* BEGIN *

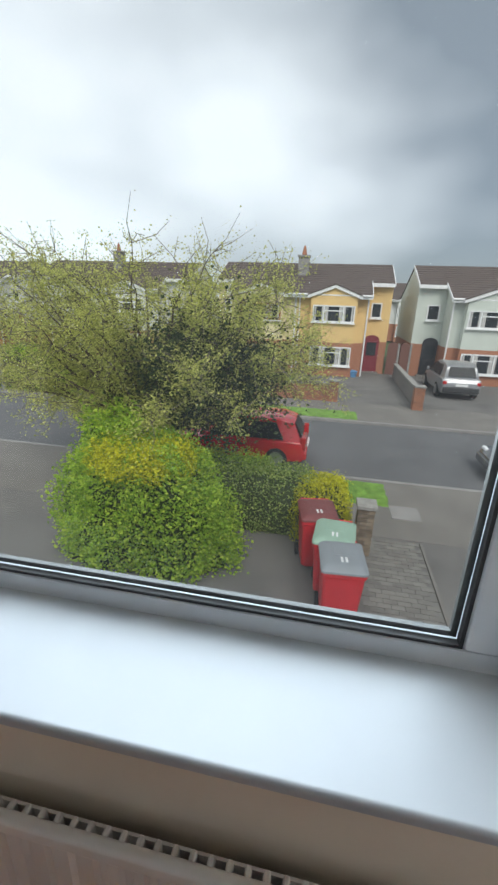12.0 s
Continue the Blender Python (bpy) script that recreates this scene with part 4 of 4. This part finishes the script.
def car(m, paint, length, width, height, label, suv=False):
    """Nose towards +y, on its wheels at z = 0."""
    c = thing("car", (0, 0, 0), label, "car", "parked cars")
    L2, W2 = length / 2, width / 2
    belt = height * (0.62 if suv else 0.60)
    sill = 0.30 if suv else 0.22
    hull = []
    for f, top, w, lowz in ((-1.0, belt * 0.80, 0.86, sill + 0.12), (-0.96, belt * 0.98, 0.94, sill), (-0.75, belt * 1.02, 1.0, sill), (-0.2, belt, 1.0, sill), (0.22, belt * 0.98, 1.0, sill),
                            (0.42, belt * 0.94, 0.99, sill), (0.78, belt * 0.84, 0.95, sill), (0.93, belt * 0.74, 0.88, sill), (1.0, belt * 0.58, 0.74, sill + 0.1)):
        y, w = f * L2, w * W2
        hull.append([(-w * 0.93, y, lowz), (-w, y, lowz + (top - lowz) * 0.45), (-w * 0.965, y, top * 0.97), (-w * 0.80, y, top), (w * 0.80, y, top), (w * 0.965, y, top * 0.97), (w, y, lowz + (top - lowz) * 0.45), (w * 0.93, y, lowz)])
    body = part("body", loft(hull), paint, c, smooth=True)
    bv = body.modifiers.new("round", "BEVEL")
    bv.width, bv.segments, bv.angle_limit = 0.035, 3, radians(25)
    rear = -0.93 if not suv else -0.9
    cab = []
    for f, top, w in ((rear, belt * 1.0, 0.80), (rear + 0.10, height * 0.92, 0.72), (rear + 0.30, height * 0.995, 0.72), (-0.15, height, 0.72), (0.08, height * 0.965, 0.70), (0.48, belt * 0.94, 0.72)):
        y = f * L2
        z0 = belt * 0.9
        cab.append([(-W2 * 0.93, y, z0), (-W2 * w, y, max(top, z0 + 0.02)), (-W2 * w * 0.8, y, max(top, z0) + 0.025), (W2 * w * 0.8, y, max(top, z0) + 0.025), (W2 * w, y, max(top, z0 + 0.02)), (W2 * 0.93, y, z0)])
    top = part("cabin", loft(cab), paint, c, smooth=True)
    bv = top.modifiers.new("round", "BEVEL")
    bv.width, bv.segments, bv.angle_limit = 0.03, 3, radians(25)

    def quad(name, pts, off, mat, label=""):
        q = [Vector(p) for p in pts]
        no = (q[1] - q[0]).cross(q[3] - q[0]).normalized() * off
        bm = bmesh.new()
        lo, hi = [bm.verts.new(p - no * 0.5) for p in q], [bm.verts.new(p + no) for p in q]
        bm.faces.new(lo[::-1])
        bm.faces.new(hi)
        for i in range(4):
            bm.faces.new((lo[i], lo[(i + 1) % 4], hi[(i + 1) % 4], hi[i]))
        return part(name, bm, mat, c, label)

    zb, zt = belt * 1.03, height * 0.93
    for s in (-1, 1):
        wb, wt = W2 * 0.935 * s, W2 * 0.745 * s
        for a0, a1, b0, b1 in ((rear + 0.22, -0.25, rear + 0.34, -0.25), (-0.22, 0.36, -0.22, 0.10)):
            pts = [(wb, a0 * L2, zb), (wb, a1 * L2, zb), (wt, b1 * L2, zt), (wt, b0 * L2, zt)]
            quad("side_window", pts if s > 0 else pts[::-1], 0.022, M_CARGLASS)
        part("mirror", boxm((s * W2 - 0.06 + 0.06 * s, 0.28 * L2, belt * 1.0), (s * W2 + 0.06 + 0.06 * s, 0.34 * L2, belt * 1.0 + 0.13), 0.02), paint, c)
        part("headlamp", boxm((s * W2 * 0.62 - 0.16, 0.86 * L2, belt * 0.60), (s * W2 * 0.62 + 0.16, 0.965 * L2, belt * 0.74), 0.03), M_HEADL, c)
        part("tail_lamp", boxm((s * W2 * 0.80 - 0.09, -1.0 * L2 - 0.005, belt * 0.72), (s * W2 * 0.80 + 0.09, -0.93 * L2, belt * (0.88 if suv else 1.15)), 0.03), M_TAIL, c)
    quad("windscreen", [(W2 * 0.66, 0.455 * L2, belt * 0.99), (-W2 * 0.66, 0.455 * L2, belt * 0.99), (-W2 * 0.58, 0.12 * L2, height * 0.955), (W2 * 0.58, 0.12 * L2, height * 0.955)], 0.03, M_CARGLASS)
    quad("rear_window", [(-W2 * 0.66, (rear - 0.005) * L2, belt * 1.08), (W2 * 0.66, (rear - 0.005) * L2, belt * 1.08), (W2 * 0.58, (rear + 0.10) * L2, height * 0.92), (-W2 * 0.58, (rear + 0.10) * L2, height * 0.92)], 0.03, M_CARGLASS)
    part("rear_bumper", boxm((-W2 * 0.86, -L2 - 0.05, sill + 0.06), (W2 * 0.86, -L2 + 0.12, belt * 0.62), 0.05, 3), M_BLACKPL if suv else paint, c, smooth=True)
    part("front_bumper", boxm((-W2 * 0.76, L2 - 0.12, sill + 0.03), (W2 * 0.76, L2 + 0.05, belt * 0.55), 0.05, 3), paint, c, smooth=True)
    part("number_plate", boxm((-0.26, -L2 - 0.06, belt * 0.66), (0.26, -L2 - 0.02, belt * 0.66 + 0.11), 0.004), M_FASCIA, c)
    r = 0.35 if suv else 0.30
    for s in (-1, 1):
        for y in (-0.62 * L2, 0.63 * L2):
            bm = lathe([(0.0, -0.1), (r * 0.7, -0.1), (r * 0.97, -0.095), (r, -0.06), (r, 0.06), (r * 0.97, 0.095), (r * 0.7, 0.1), (0.0, 0.1)], 28)
            bm.transform(pose(s * (W2 - 0.09), y, r, 0, 90, 0))
            wh = part("wheel", bm, M_TYRE, c, smooth=True)
            bm = lathe([(0.0, -0.02), (r * 0.66, -0.02), (r * 0.66, 0.02), (r * 0.2, 0.035), (0.0, 0.04)], 20)
            bm.transform(pose(s * (W2 - 0.09 + 0.095), y, r, 0, 90 * s, 0))
            part("rim", bm, M_ALLOY, wh, smooth=True)
    c.matrix_world = m
    return c


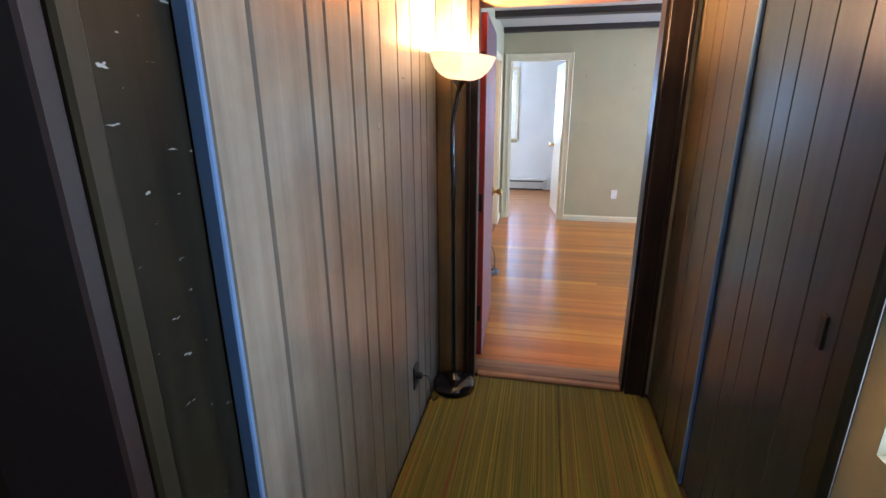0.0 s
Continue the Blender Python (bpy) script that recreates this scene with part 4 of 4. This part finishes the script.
tagged(part("worktop", boxes(((2.13, 9.46, 0.870), (3.338, 10.098, 0.910)), r=0.006), COUNTER), "white laminate kitchen worktop with rounded edge", "worktop")
wp = base("wall_plaque", 0, 0, 0, "small dark brown wooden plaque on the kitchen wall", "plaque")
bm = bmesh.new()
low = [bm.verts.new((3.572 + u * 0.045, 10.098 - 0.001, 1.30 + v * 0.075)) for u, v in ((-0.6, -1), (0.6, -1), (1, -0.55), (0.85, 0.5), (1, 0.75), (0.4, 0.85), (0, 1), (-0.4, 0.85), (-1, 0.75), (-0.85, 0.5), (-1, -0.55))]
f = bm.faces.new(low)
g = bmesh.ops.extrude_face_region(bm, geom=[f])
bmesh.ops.translate(bm, verts=[v for v in g["geom"] if isinstance(v, bmesh.types.BMVert)], vec=(0, -0.016, 0))
part("board", bm, CABD, wp)
part("boss", moved(lathe([(0.018, 0), (0.014, 0.008), (0.002, 0.010)], 12), Matrix.Translation((3.572, 10.081, 1.31)) @ pose(0, 0, 0, 90)), BRONZE, wp)
kl = base("ceiling_lamp", 3.25, 9.42, 2.40, "lit round white flush ceiling lamp", "lamp")
part("rim", lathe([(0.145, 0.0), (0.150, -0.012), (0.142, -0.018)], 32, close=False), STEEL, kl, smooth=True)
part("glass", lathe([(0.140, -0.010), (0.135, -0.025), (0.105, -0.042), (0.05, -0.052), (0.004, -0.054)], 32), GLOW, kl, "glowing white glass", True)

# ---- paint flakes and scuffs on the floor ----
r5 = random.Random(5)
fk = bmesh.new()
for k in range(16):
    x, y = 2.75 + r5.gauss(0, 0.035), 5.22 + r5.gauss(0, 0.03)
    if k > 12:
        x, y = ((3.693, 6.352), (3.033, 5.242), (3.55, 4.55))[k - 13]
    size = r5.uniform(0.004, 0.013)
    n = [fk.verts.new((x + size * r5.uniform(0.6, 1.3) * math.cos(a), y + size * r5.uniform(0.4, 0.9) * math.sin(a), 0.0012)) for a in (0, 1.0, 2.1, 3.1, 4.2, 5.3)]
    fk.faces.new(n)
tagged(part("paint_flakes", fk, WALL), "scattered pale paint flakes on the floorboards", "debris", "", "stuff")


# ---- floorboards and carpet ----
def plank_mesh(name, length, width, material):
    """A worn board, crowned by a fraction of a millimetre across its width."""
    c, h, n = 0.0005, 0.015, 4
    crown = [(c + (width - 2 * c) * k / n, -0.0020 * width * (2 * k / n - 1) ** 2) for k in range(n + 1)]
    low = -0.0020 * width
    strips = [crown, [(0.0, -h), (0.0, low - c), crown[0]], [crown[-1], (width, low - c), (width, -h)]]
    v, f = [], []
    for prof in strips:
        o, m = len(v), len(prof)
        v += [(x, y, z) for x in (0.0, length) for y, z in prof]
        f += [(o + m + k, o + m + k + 1, o + k + 1, o + k) for k in range(m - 1)]
    for x in (0.0, length):
        o = len(v)
        v += [(x, 0.0, -h), (x, width, -h), (x, width, low - c), (x, width / 2, 0.0), (x, 0.0, low - c)]
        f.append(tuple(range(o, o + 5)) if x else tuple(range(o + 4, o - 1, -1)))
    me = bpy.data.meshes.new(name)
    me.from_pydata(v, [], f)
    for q in me.polygons:
        q.use_smooth = q.index < n
    me.materials.append(material)
    return me


rng = random.Random(7)
MESHES = {}


def lay(owner, x0, x1, y0, y1, widths, lengths):
    y, row = y0, 0
    while y < y1 - 0.02:
        w = min(widths[rng.randrange(len(widths))], y1 - y)
        x = x0
        while x < x1 - 0.01:
            length = lengths[rng.randrange(len(lengths))]
            if x == x0:
                length *= 0.35 + 0.65 * ((row * 7) % 5) / 4
            if x1 - (x + length) < 0.5:
                length = x1 - x
            length = round(length, 3)
            key = (round(length, 3), round(w, 4))
            if key not in MESHES:
                MESHES[key] = plank_mesh("floorboard", length - 0.0006, w - 0.0007, FLOOR)
            ob = new("floorboard", MESHES[key])
            ob.parent = owner
            ob.matrix_local = pose(x, y, -0.0004 - 0.0003 * rng.random(), rng.uniform(-0.40, 0.40))
            x += length
        y += w
        row += 1


planks = base("floor", 0, 0, 0, "glossy honey-coloured old wooden floorboards with pale streaks", "floor", "structure")
lay(planks, XL, XR, 3.75, YF, (0.083, 0.095, 0.105, 0.12), (3.1, 4.86, 4.86))
lay(planks, -1.2, 1.95, YF, 10.05, (0.083, 0.095, 0.105), (1.9, 2.6, 3.3))
for x0, x1 in ((0.036, 0.697), (0.702, 1.168)):
    tagged(part("carpet", boxes(((x0, 1.3, 0.001), (x1, 3.565, 0.020)), r=0.004), CARPET), "flat-woven carpet striped in olive, gold and red", "carpet", "passage carpets")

* END *

■ The task: Gather and copy every line of the data in which the string "with" is found.

■ The solution:
Continue the Blender Python (bpy) script that recreates this scene with part 4 of 4. This part finishes the script.
Continue the Blender Python (bpy) script that recreates this scene with part 4 of 4. This part finishes the script.
tagged(part("worktop", boxes(((2.13, 9.46, 0.870), (3.338, 10.098, 0.910)), r=0.006), COUNTER), "white laminate kitchen worktop with rounded edge", "worktop")
planks = base("floor", 0, 0, 0, "glossy honey-coloured old wooden floorboards with pale streaks", "floor", "structure")